Return the material exactly as supplied, apart from the pictures, which are omitted.

» **Dataset content**:
####################

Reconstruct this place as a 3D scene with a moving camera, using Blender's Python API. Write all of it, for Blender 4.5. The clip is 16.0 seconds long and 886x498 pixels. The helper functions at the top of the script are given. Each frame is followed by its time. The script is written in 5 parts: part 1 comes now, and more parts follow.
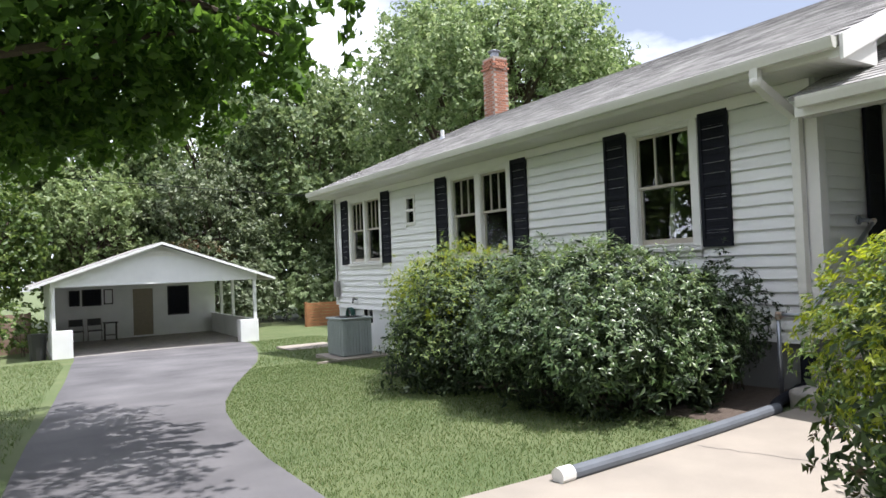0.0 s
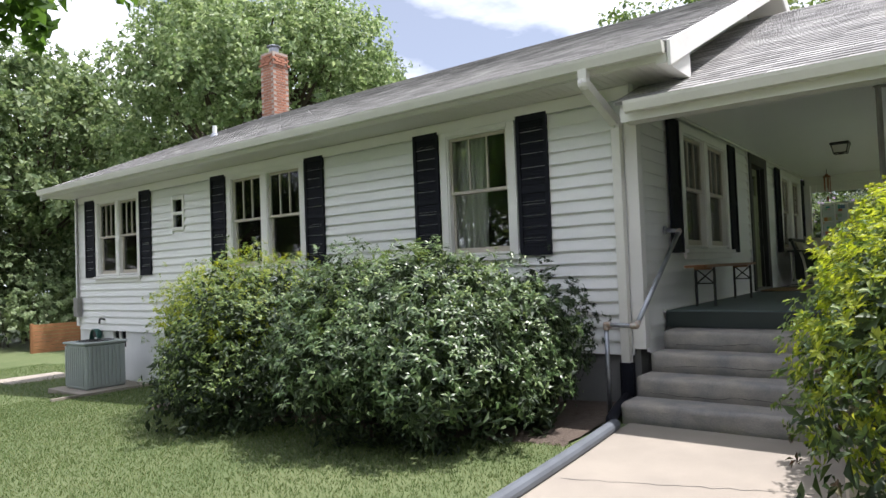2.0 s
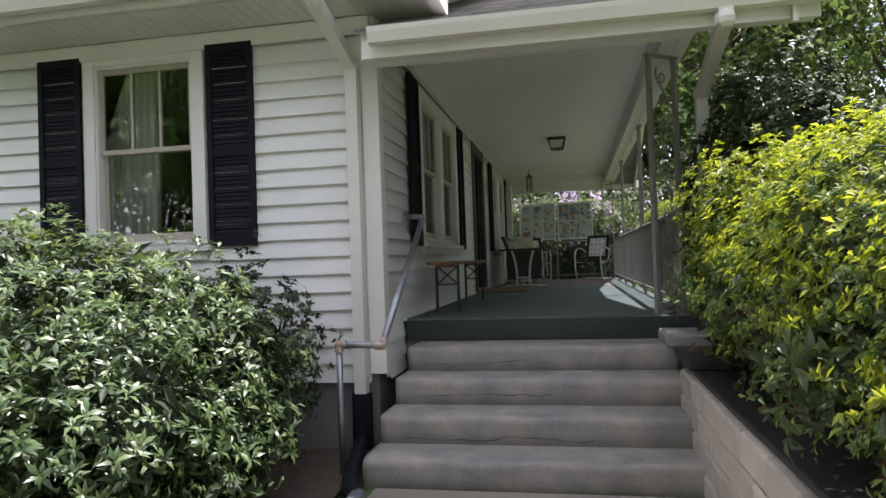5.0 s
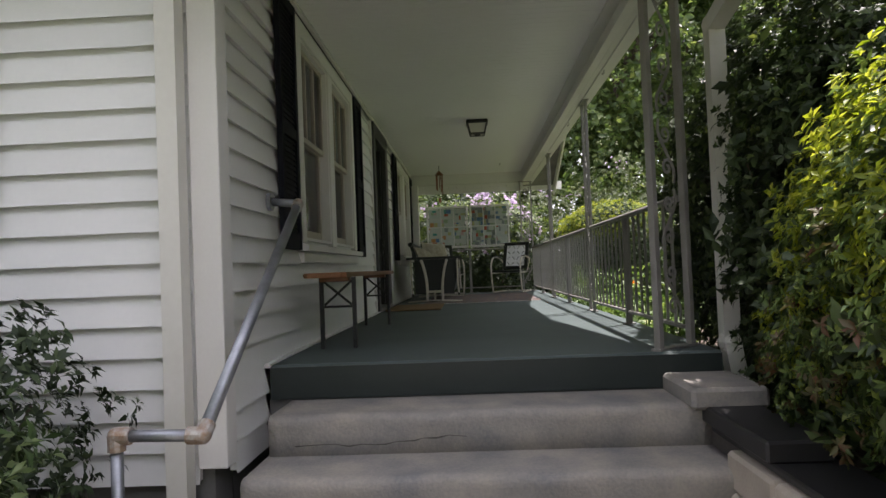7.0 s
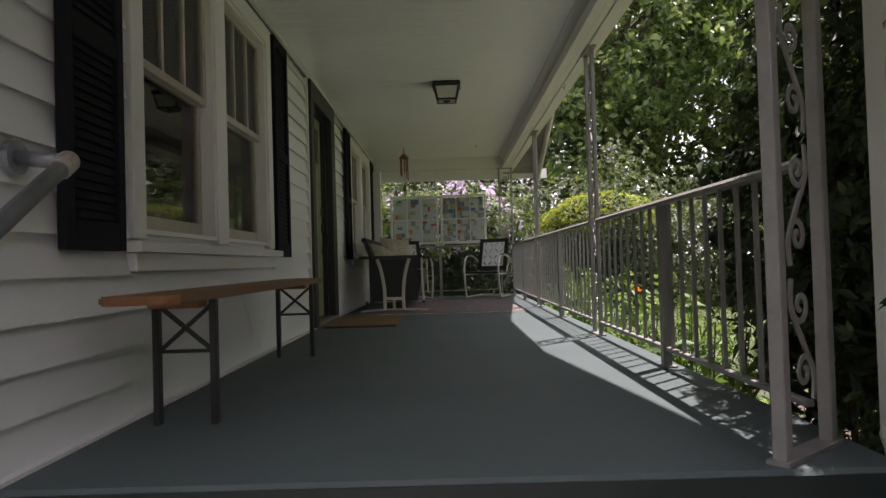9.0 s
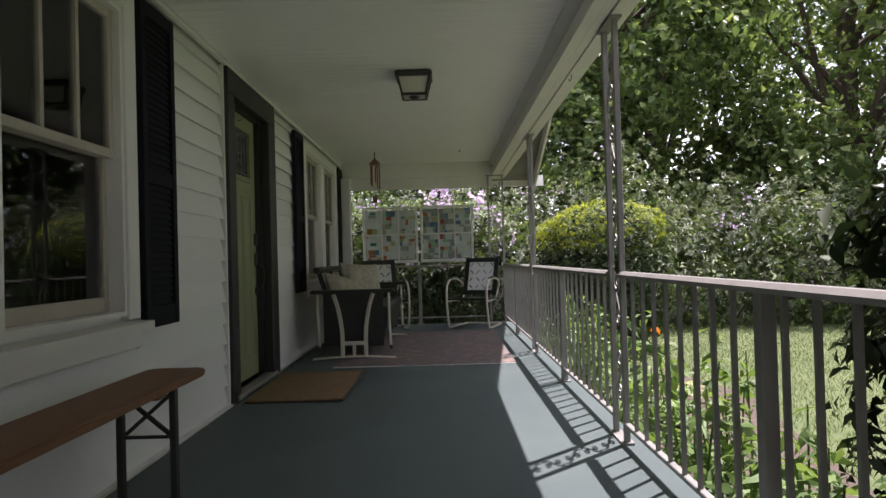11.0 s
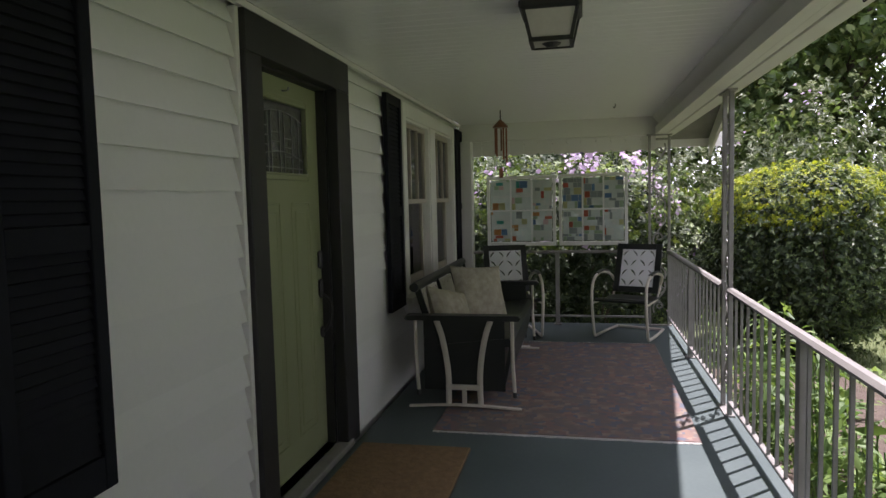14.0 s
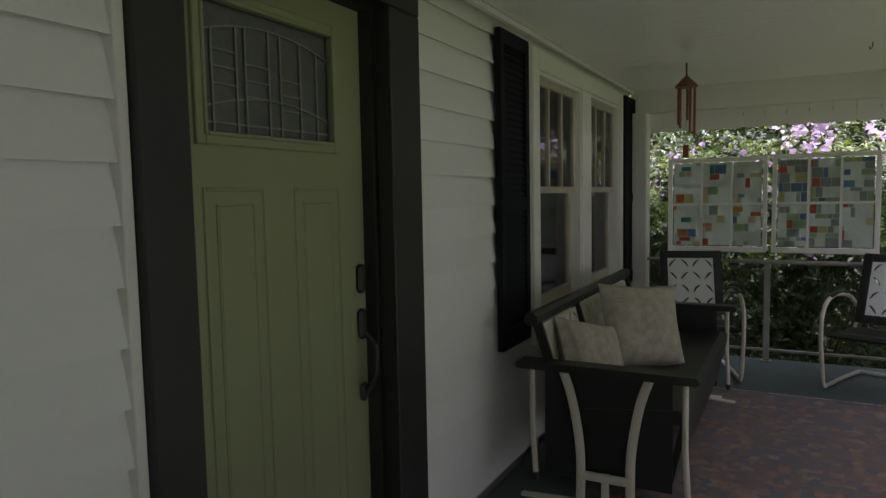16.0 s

####################

» **Complete output**:
Reconstruct this place as a 3D scene with a moving camera, using Blender's Python API. Write all of it, for Blender 4.5. The clip is 16.0 seconds long and 886x498 pixels. The helper functions at the top of the script are given. Each frame is followed by its time. The script is written in 5 parts: part 1 comes now, and more parts follow.
0.0 s
2.0 s
5.0 s
7.0 s
9.0 s
11.0 s
14.0 s
16.0 s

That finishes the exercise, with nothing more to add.